Alasan yang mendasari penelitian ini adalah Taliban mengumumkan
perintah hijab di Afghanistan pada tahun 2022. Salah satu hijab yang diterapkan
ialah burqa Afghanistan. Mereka menyatakan bahwa burqa ini berdasar pada syariat
Islam. Namun setelah peneliti melihat gambar burqa Afghanistan, peneliti
melihat ada ciri khas tersendiri dan perbedaan dari burqa yang biasa dikenakan
oleh negara muslim lainnya. Ini memantik keingintahuan peneliti untuk
mengetahui lebih dalam mengenai budaya di balik burqa Afghanistan. Serta motif lain
Taliban dalam menerapkan burqa ini melalui perintah hijab.
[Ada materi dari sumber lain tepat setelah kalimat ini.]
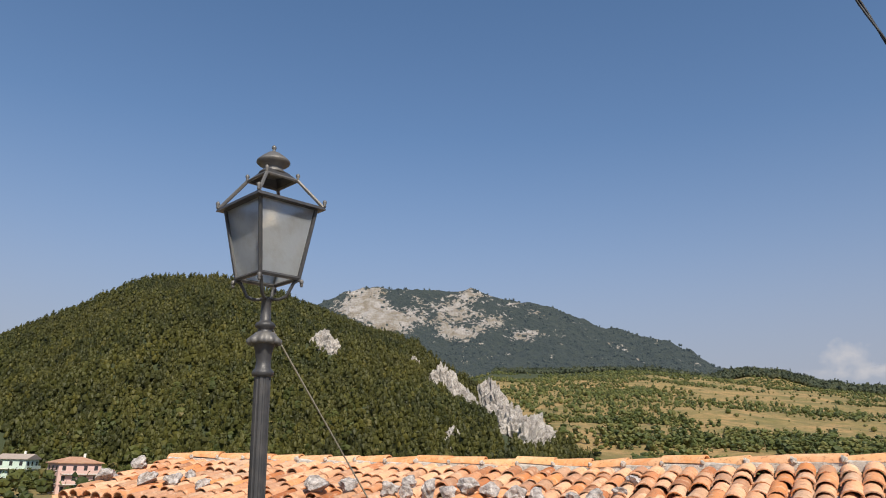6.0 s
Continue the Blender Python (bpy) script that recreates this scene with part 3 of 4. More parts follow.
# ---- street lamp ----
def pane_material():
    n = Nodes("frosted_glass")
    p = n.coords(True)
    c = n.mix(n.ramp(n.noise(p, 18, 6, 0.7), [(0.45, 0.0), (0.7, 0.5)]), (0.46, 0.485, 0.515), (0.29, 0.27, 0.24))
    n.b.inputs["Transmission Weight"].default_value = 0.75
    n.b.inputs["IOR"].default_value = 1.2
    n.bump(n.noise(p, 90, 3), 0.3, 0.002)
    return n.out(c, 0.55)


pane_mat = pane_material()
bulb_mat = paint_material("cream_bulb", (0.80, 0.66, 0.50), (0.6, 0.48, 0.36), 0.4, 20)
SQ = radians(16.0)
# the post leans a little
lean = Vector((0, 0, 1)).rotation_difference(Vector((-0.030, -0.0155, 1))).to_matrix().to_4x4()
lamp = empty("street_lamp", Matrix.Translation((-1.437, 3.073, -2.7)) @ lean)
tagged(lamp, "grey cast-iron street lamp with a four-sided frosted lantern", "street lamp")
LM = Matrix.Translation((0, 0, 2.712))


def lz(bm):
    bmesh.ops.transform(bm, verts=bm.verts, matrix=LM)
    return bm


bm = bmesh.new()
lathe(bm, [(0.0335, -2.7), (0.0320, 1.90)], 64, flute=lambda a, k: 1 - 0.10 * (math.cos(a * 8) > 0.2))
part("pole", lz(bm), iron_mat, lamp, "fluted iron pole")
bm = bmesh.new()
lathe(bm, [(0.038, 1.33), (0.042, 1.335), (0.042, 1.375), (0.038, 1.38)], 24)
part("band", lz(bm), zinc, lamp, smooth=True)
bm = bmesh.new()
lathe(bm, [(0.03, 1.888), (0.040, 1.892), (0.043, 1.904), (0.040, 1.912), (0.030, 1.922), (0.028, 1.95), (0.034, 1.99), (0.043, 2.018), (0.045, 2.03)], 28)
part("vase", lz(bm), iron_mat, lamp, smooth=True)
bm = bmesh.new()
lathe(bm, [(0.045, 2.026), (0.058, 2.012), (0.064, 2.022), (0.063, 2.034), (0.046, 2.052), (0.036, 2.062)], 72, flute=lambda a, k: 1 + (0.09 * math.cos(a * 10) if k in (1, 2, 3) else 0))
part("leaf_ring", lz(bm), zinc, lamp, "scalloped ring", True)
bm = bmesh.new()
lathe(bm, [(0.034, 2.058), (0.028, 2.066), (0.028, 2.076), (0.038, 2.082), (0.040, 2.092), (0.034, 2.100), (0.026, 2.104), (0.021, 2.110), (0.019, 2.185), (0.024, 2.192), (0.024, 2.202)], 24)
part("stem", lz(bm), iron_mat, lamp, smooth=True)

BS, TS, RS, US = 0.125, 0.185, 0.226, 0.105   # half diagonals of the lantern, bottom to top
ZB, ZT, ZU = 2.278, 2.566, 2.696


def corner(d, i, z):
    a = SQ + i * math.pi / 2
    return Vector((d * math.cos(a), d * math.sin(a), z))


for i in range(4):
    bm = bmesh.new()
    a = SQ + i * math.pi / 2
    q = lambda d, z: Vector((d * math.cos(a), d * math.sin(a), z))
    rod(bm, [q(0.012, 2.196), q(0.05, 2.194), q(0.078, 2.206), q(0.092, 2.234), q(0.106, 2.262), q(BS + 0.004, 2.272), q(BS + 0.012, 2.254)], 0.0070, 8)
    part("bracket", lz(bm), iron_mat, lamp, "curved iron bracket", True)
    bm = bmesh.new()
    rod(bm, [corner(BS, i, ZB), corner(TS, i, ZT)], 0.0085, 6)
    part("corner_bar", lz(bm), iron_mat, lamp)
    bm = bmesh.new()
    rod(bm, [corner(RS - 0.012, i, ZT + 0.012), corner(US, i, ZU)], 0.0075, 6)
    part("roof_bar", lz(bm), zinc, lamp)
    bm = bmesh.new()
    rod(bm, [corner(US, i, ZU), corner(US, i + 1, ZU)], 0.006, 6)
    part("roof_ring", lz(bm), zinc, lamp)
    bm = bmesh.new()
    rod(bm, [corner(BS, i, ZB), corner(BS, i + 1, ZB)], 0.009, 6)
    part("sill_bar", lz(bm), iron_mat, lamp)
    for d, z in ((RS - 0.006, ZT + 0.012), (US, ZU), (BS + 0.012, ZB - 0.035)):
        bm = bmesh.new()
        c = corner(d, i, z)
        lathe(bm, [(0.004, 0), (0.007, 0.006), (0.005, 0.012), (0.009, 0.02), (0.007, 0.028), (0.002, 0.032)], 10, Matrix.Translation(c))
        part("knob", lz(bm), zinc, lamp, smooth=True)
    # frosted side pane
    bm = bmesh.new()
    pts = [corner(BS - 0.004, i, ZB), corner(BS - 0.004, i + 1, ZB), corner(TS - 0.004, i + 1, ZT), corner(TS - 0.004, i, ZT)]
    inn = [p - Vector((p.x, p.y, 0)).normalized() * 0.005 for p in pts]
    va, vb = [bm.verts.new(p) for p in pts], [bm.verts.new(p) for p in inn]
    bm.faces.new(va)
    bm.faces.new(vb[::-1])
    for k in range(4):
        bm.faces.new((va[k], vb[k], vb[(k + 1) % 4], va[(k + 1) % 4]))
    bmesh.ops.recalc_face_normals(bm, faces=bm.faces)
    pane = part("pane", lz(bm), pane_mat, lamp, "frosted grey glass pane")
    pane.visible_shadow = False
    # dark roof plate leaning in to the hat
    bm = bmesh.new()
    pts = [corner(US - 0.004, i, ZU + 0.002), corner(US - 0.004, i + 1, ZU + 0.002), corner(0.06, i + 1, ZU + 0.034), corner(0.06, i, ZU + 0.034)]
    va, vb = [bm.verts.new(p) for p in pts], [bm.verts.new(p + Vector((0, 0, 0.004))) for p in pts]
    bm.faces.new(va)
    bm.faces.new(vb[::-1])
    for k in range(4):
        bm.faces.new((va[k], vb[k], vb[(k + 1) % 4], va[(k + 1) % 4]))
    bmesh.ops.recalc_face_normals(bm, faces=bm.faces)
    part("roof_plate", lz(bm), iron_mat, lamp)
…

Tujuan dari penelitian ini mencakup 2 hal, yaitu: (i) menjelaskan
langkah Taliban dalam menerapkan burqa di Afghanistan tahun 2021-2024 (ii) menjelaskan
ideologi, identitas, motif di balik burqa yang disisipkan Taliban melalui
perintah hijab.
Penelitian ini menggunakan metode kualitatif deskriptif dengan
teknik pengumpulan data dengan studi kepustakaan. Setelah mendapat data-data
tersebut, peneliti menganalisisnya dengan teori fashion sebagai komunikasi Malcolm
Barnard dan teori hegemoni Antonio Gramsci.
Hasil dari penelitian ini menunjukkan bahwa: (i) Taliban menerapkan
burqa secara perlahan melalui langkah sosialisasi lisan, sosialisasi tertulis,
serta menindak bagi siapa saja yang melanggar. (ii) Burqa yang diterapkan
Taliban melalui perintah hijab, merupakan pakaian yang dipengaruhi oleh budaya
Pashtunwali. Taliban yang menerapkan burqa berarti berusaha memelihara nilai,
keyakinan, dan budaya di balik burqa yaitu budaya Pashtunwali. Perintah hijab
dijadikan alat hegemoni Taliban untuk menanamkan ideologi yang mendominasi,
meraih supremasi sebagai penguasa baru, dan melawan perbedaan kelompok oposisi.
Mereka meraih persetujuan masyarakatnya dengan menyebarkan perintah ini melalui
media, pendidikan, agama, dan sistem keluarga.